> Written problem
All of the lines below are to be transcribed faithfully, with pictures excluded from the copy.

────────

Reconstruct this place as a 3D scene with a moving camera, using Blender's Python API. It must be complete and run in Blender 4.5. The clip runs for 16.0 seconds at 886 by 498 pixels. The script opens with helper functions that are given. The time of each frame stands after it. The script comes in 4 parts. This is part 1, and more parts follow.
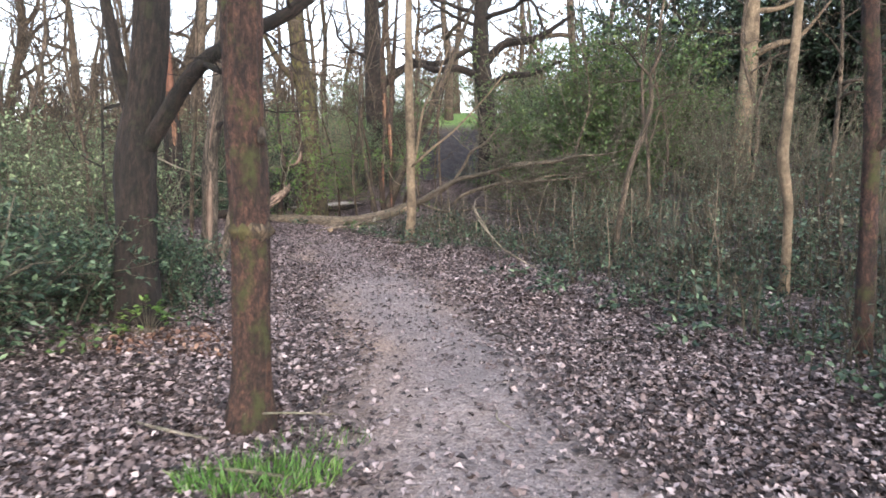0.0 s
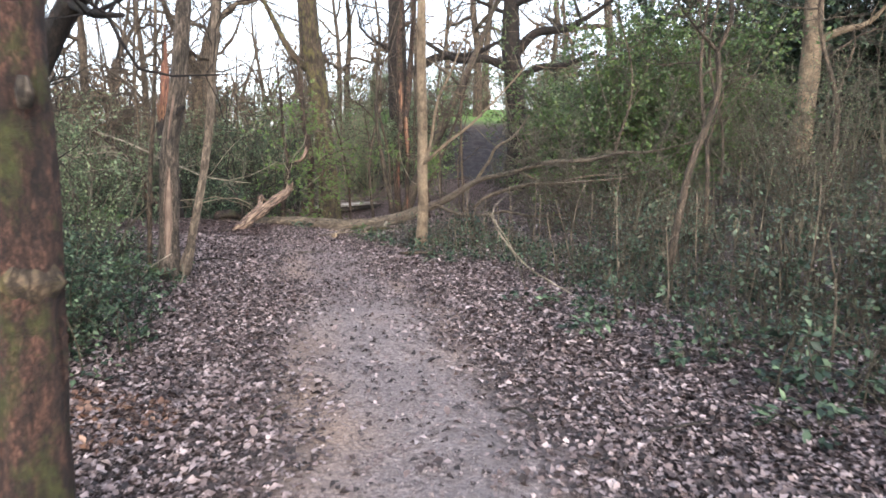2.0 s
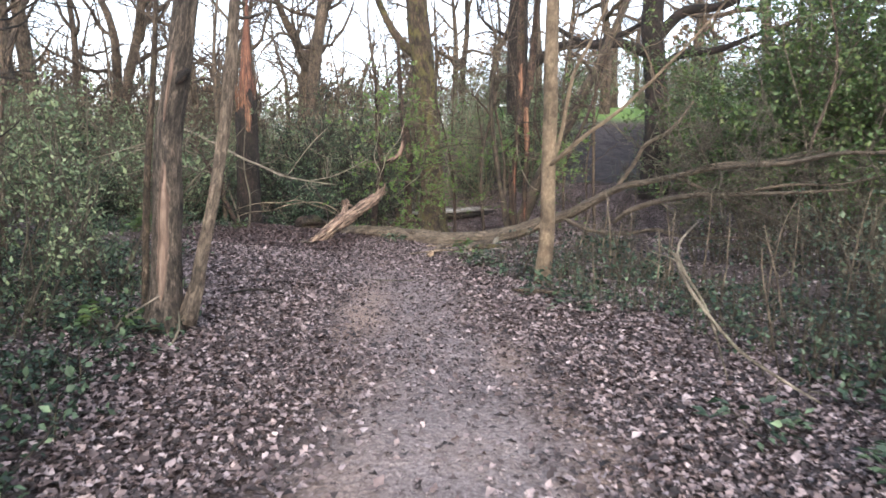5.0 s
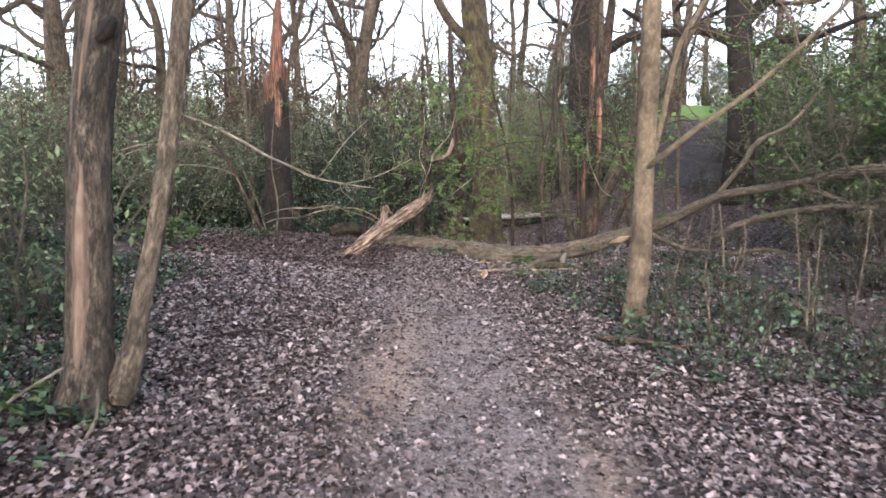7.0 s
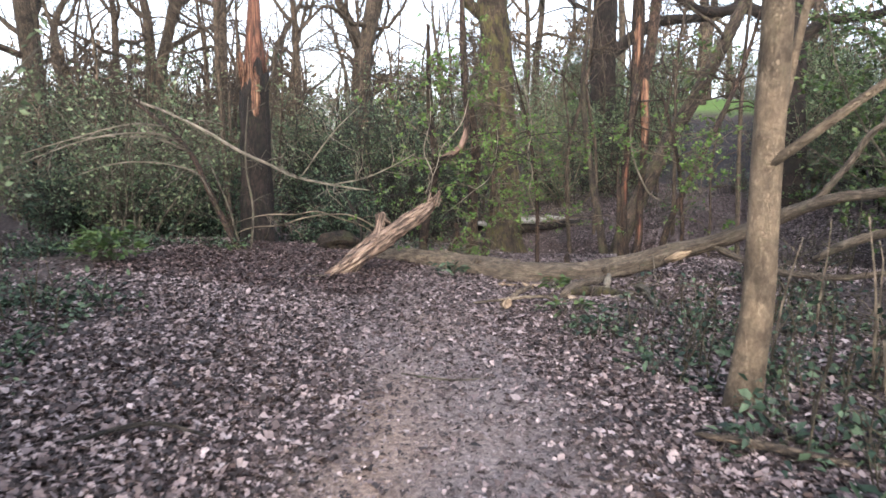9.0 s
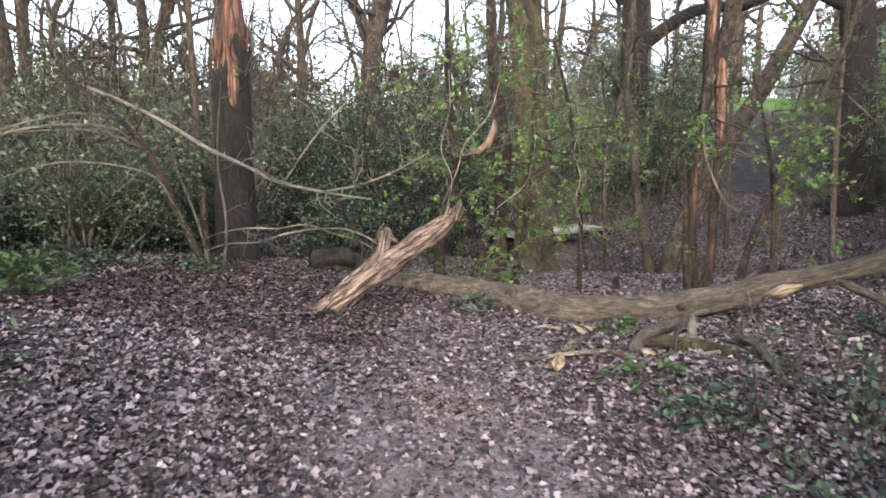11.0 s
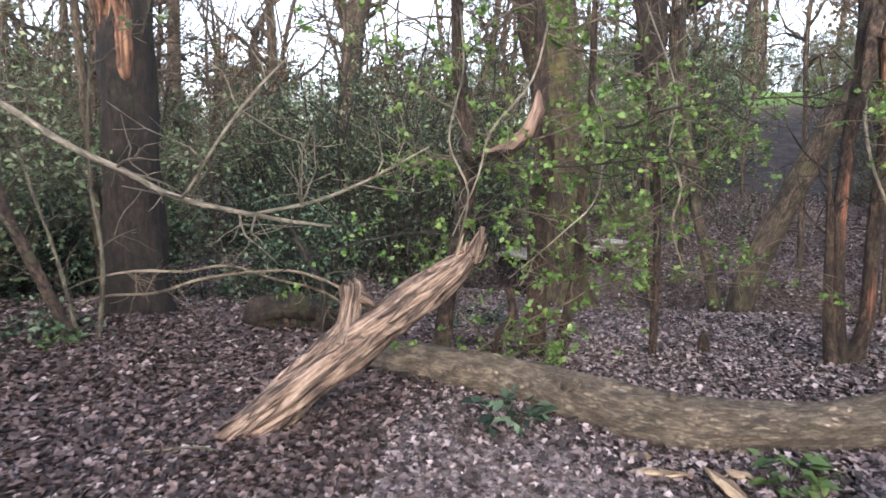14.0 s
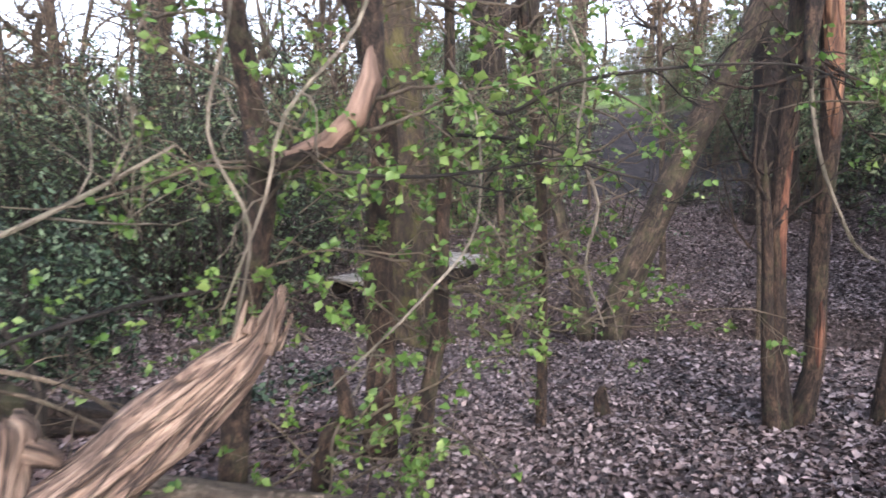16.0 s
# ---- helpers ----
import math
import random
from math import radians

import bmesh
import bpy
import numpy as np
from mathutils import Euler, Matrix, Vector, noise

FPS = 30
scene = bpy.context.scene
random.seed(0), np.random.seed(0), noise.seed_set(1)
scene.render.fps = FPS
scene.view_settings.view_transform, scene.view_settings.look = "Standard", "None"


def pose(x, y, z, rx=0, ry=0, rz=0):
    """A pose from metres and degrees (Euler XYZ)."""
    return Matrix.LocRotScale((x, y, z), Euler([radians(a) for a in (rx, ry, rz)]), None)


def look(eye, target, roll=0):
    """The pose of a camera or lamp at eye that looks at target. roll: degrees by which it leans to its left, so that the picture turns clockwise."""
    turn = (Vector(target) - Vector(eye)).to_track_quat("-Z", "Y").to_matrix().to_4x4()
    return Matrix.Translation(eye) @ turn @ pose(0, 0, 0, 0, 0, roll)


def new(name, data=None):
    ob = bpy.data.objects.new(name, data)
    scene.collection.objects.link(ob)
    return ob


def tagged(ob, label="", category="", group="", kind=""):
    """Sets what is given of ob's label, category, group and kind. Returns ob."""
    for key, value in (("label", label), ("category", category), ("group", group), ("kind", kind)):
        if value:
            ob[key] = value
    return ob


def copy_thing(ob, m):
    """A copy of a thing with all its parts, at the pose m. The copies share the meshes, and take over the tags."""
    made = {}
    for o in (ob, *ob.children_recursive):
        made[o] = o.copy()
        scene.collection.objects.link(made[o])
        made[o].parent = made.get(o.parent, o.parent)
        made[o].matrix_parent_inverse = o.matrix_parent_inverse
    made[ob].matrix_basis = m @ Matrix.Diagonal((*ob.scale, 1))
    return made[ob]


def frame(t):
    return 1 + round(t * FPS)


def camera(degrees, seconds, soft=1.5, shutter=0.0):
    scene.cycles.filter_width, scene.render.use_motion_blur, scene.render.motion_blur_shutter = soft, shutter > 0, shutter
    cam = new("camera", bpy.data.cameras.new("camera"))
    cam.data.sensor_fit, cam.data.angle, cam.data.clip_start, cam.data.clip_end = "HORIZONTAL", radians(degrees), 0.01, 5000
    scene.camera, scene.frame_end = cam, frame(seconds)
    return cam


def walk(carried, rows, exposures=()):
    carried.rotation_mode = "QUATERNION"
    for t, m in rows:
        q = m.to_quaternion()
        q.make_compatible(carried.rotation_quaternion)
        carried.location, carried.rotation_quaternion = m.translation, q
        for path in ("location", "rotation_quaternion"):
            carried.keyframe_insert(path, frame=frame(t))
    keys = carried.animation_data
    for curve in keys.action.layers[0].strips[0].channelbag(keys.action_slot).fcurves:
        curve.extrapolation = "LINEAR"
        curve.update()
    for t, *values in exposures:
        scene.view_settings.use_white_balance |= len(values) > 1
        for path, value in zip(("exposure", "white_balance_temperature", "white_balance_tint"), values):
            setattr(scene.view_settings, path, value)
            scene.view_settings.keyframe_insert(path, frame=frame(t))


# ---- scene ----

────────

> Result for this exercise
Reconstruct this place as a 3D scene with a moving camera, using Blender's Python API. It must be complete and run in Blender 4.5. The clip runs for 16.0 seconds at 886 by 498 pixels. The script opens with helper functions that are given. The time of each frame stands after it. The script comes in 4 parts. This is part 1, and more parts follow.
0.0 s
2.0 s
5.0 s
7.0 s
9.0 s
11.0 s
14.0 s
16.0 s
# ---- helpers ----
import math
import random
from math import radians

import bmesh
import bpy
import numpy as np
from mathutils import Euler, Matrix, Vector, noise

FPS = 30
scene = bpy.context.scene
random.seed(0), np.random.seed(0), noise.seed_set(1)
scene.render.fps = FPS
scene.view_settings.view_transform, scene.view_settings.look = "Standard", "None"


def pose(x, y, z, rx=0, ry=0, rz=0):
    """A pose from metres and degrees (Euler XYZ)."""
    return Matrix.LocRotScale((x, y, z), Euler([radians(a) for a in (rx, ry, rz)]), None)


def look(eye, target, roll=0):
    """The pose of a camera or lamp at eye that looks at target. roll: degrees by which it leans to its left, so that the picture turns clockwise."""
    turn = (Vector(target) - Vector(eye)).to_track_quat("-Z", "Y").to_matrix().to_4x4()
    return Matrix.Translation(eye) @ turn @ pose(0, 0, 0, 0, 0, roll)


def new(name, data=None):
    ob = bpy.data.objects.new(name, data)
    scene.collection.objects.link(ob)
    return ob


def tagged(ob, label="", category="", group="", kind=""):
    """Sets what is given of ob's label, category, group and kind. Returns ob."""
    for key, value in (("label", label), ("category", category), ("group", group), ("kind", kind)):
        if value:
            ob[key] = value
    return ob


def copy_thing(ob, m):
    """A copy of a thing with all its parts, at the pose m. The copies share the meshes, and take over the tags."""
    made = {}
    for o in (ob, *ob.children_recursive):
        made[o] = o.copy()
        scene.collection.objects.link(made[o])
        made[o].parent = made.get(o.parent, o.parent)
        made[o].matrix_parent_inverse = o.matrix_parent_inverse
    made[ob].matrix_basis = m @ Matrix.Diagonal((*ob.scale, 1))
    return made[ob]


def frame(t):
    return 1 + round(t * FPS)


def camera(degrees, seconds, soft=1.5, shutter=0.0):
    scene.cycles.filter_width, scene.render.use_motion_blur, scene.render.motion_blur_shutter = soft, shutter > 0, shutter
    cam = new("camera", bpy.data.cameras.new("camera"))
    cam.data.sensor_fit, cam.data.angle, cam.data.clip_start, cam.data.clip_end = "HORIZONTAL", radians(degrees), 0.01, 5000
    scene.camera, scene.frame_end = cam, frame(seconds)
    return cam


def walk(carried, rows, exposures=()):
    carried.rotation_mode = "QUATERNION"
    for t, m in rows:
        q = m.to_quaternion()
        q.make_compatible(carried.rotation_quaternion)
        carried.location, carried.rotation_quaternion = m.translation, q
        for path in ("location", "rotation_quaternion"):
            carried.keyframe_insert(path, frame=frame(t))
    keys = carried.animation_data
    for curve in keys.action.layers[0].strips[0].channelbag(keys.action_slot).fcurves:
        curve.extrapolation = "LINEAR"
        curve.update()
    for t, *values in exposures:
        scene.view_settings.use_white_balance |= len(values) > 1
        for path, value in zip(("exposure", "white_balance_temperature", "white_balance_tint"), values):
            setattr(scene.view_settings, path, value)
            scene.view_settings.keyframe_insert(path, frame=frame(t))


# ---- scene ----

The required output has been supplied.